Coping with Mistakes:

The moment I notice I’ve repeated a number in a column or row, I experience a jolt of frustration or a flash of anger, and, yes often utter an expletive (though, as my family will attest, my expletives tend to be unconventional). At that moment it feels like I’ve wasted my time. Not only am I’m losing out on my morning high, but I feel foolish, careless, incapable. I can quickly start a litany of self-criticism. Or I can choose to whip out a blank sheet of paper, recreate the puzzle and get going again. At other times, the situation demands that I simply accept that I’ve messed up, let it go and move on. 

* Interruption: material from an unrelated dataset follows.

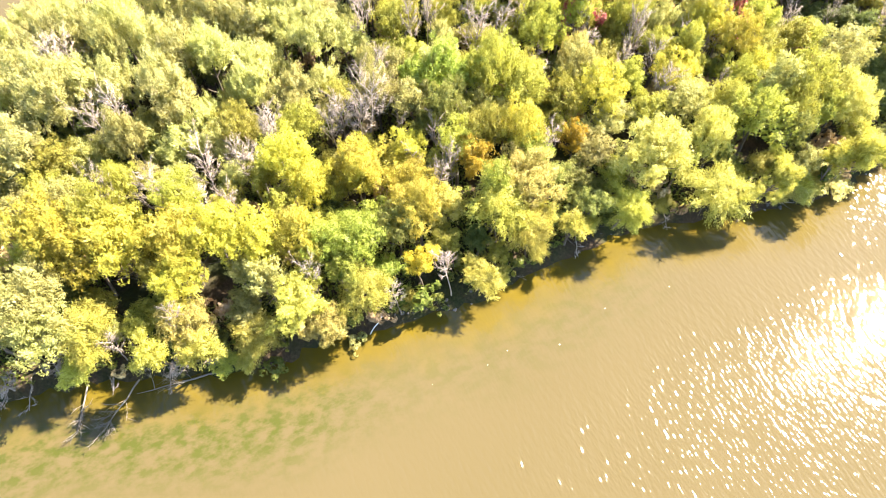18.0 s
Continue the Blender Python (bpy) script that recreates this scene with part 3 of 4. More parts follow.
plant("snag", -9.7, 8.6, 1.5, 10.2)
plant("spruce", -33.9, 23.3, 3.4, 5.5)
plant("spruce", -33.0, 20.0, 2.7, 9.6)
plant("spruce", -5.8, 19.9, 2.1, 13.8)
plant("vine", -31.2, 15.6, 0.8, 8.3)
plant("yellow", -13.8, 49.9, 2.2, 7.8)
plant("yellow", -8.7, 40.5, 1.4, 10.7)
plant("yellow", -19.4, 39.2, 1.7, 10.7)
plant("yellow", -5.9, 36.4, 2.0, 9.0)
plant("yellow", -14.9, 25.9, 2.0, 10.0)
plant("yellow", -1.6, 25.4, 2.1, 8.2)
plant("yellow", 1.0, 23.2, 1.4, 10.0, 4, 1.57)
plant("yellow", -1.1, 19.6, 2.7, 11.4)
plant("yellow", -2.9, 13.7, 2.1, 10.9)
plant("yellow", -42.7, 13.0, 2.5, 8.0)
plant("yellow", -5.9, 12.0, 1.9, 9.4)
plant("yellow", -16.0, 11.9, 2.6, 11.5)
plant("yellow", -13.3, 10.6, 2.4, 8.3)
plant("yellow", -37.8, 9.9, 2.5, 7.7)
# middle
plant("big_snag", -18.5, -1.1, 2.9, 12.9)
plant("bright", -43.5, 6.4, 2.9, 9.6, -3, 1.57)
plant("cream", -35.1, -4.5, 2.2, 8.0)
plant("cream", -1.2, -4.8, 2.7, 10.9)
plant("cream", 3.3, -6.6, 2.5, 1.9, 8, 1.57)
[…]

  • Sudoku Gives Me: A chance to observe myself when I mess up. It gives me the opportunity to notice if I practice what I preach about resiliency and embracing imperfection even as I learn from my mistakes. 
  • Sudoku Teaches Me: I have many choices when dealing with mistakes, frustrations, and problems (even ones I create). Sudoku teaches me to keep these in perspective and look for a way forward without needless self-criticism and regret. 

Find Your Powerful Daily Habit

My feelings are not hurt if you don’t love Sudoku nor if you never consider trying it. But I’d love to challenge you to identify something in your life that meets all these needs for you. Maybe it won’t be one thing. But imagine devoting 10-20 minutes every day to something that’s joyful, stimulating, and fun. Even better if you’re able to start your day with that habit.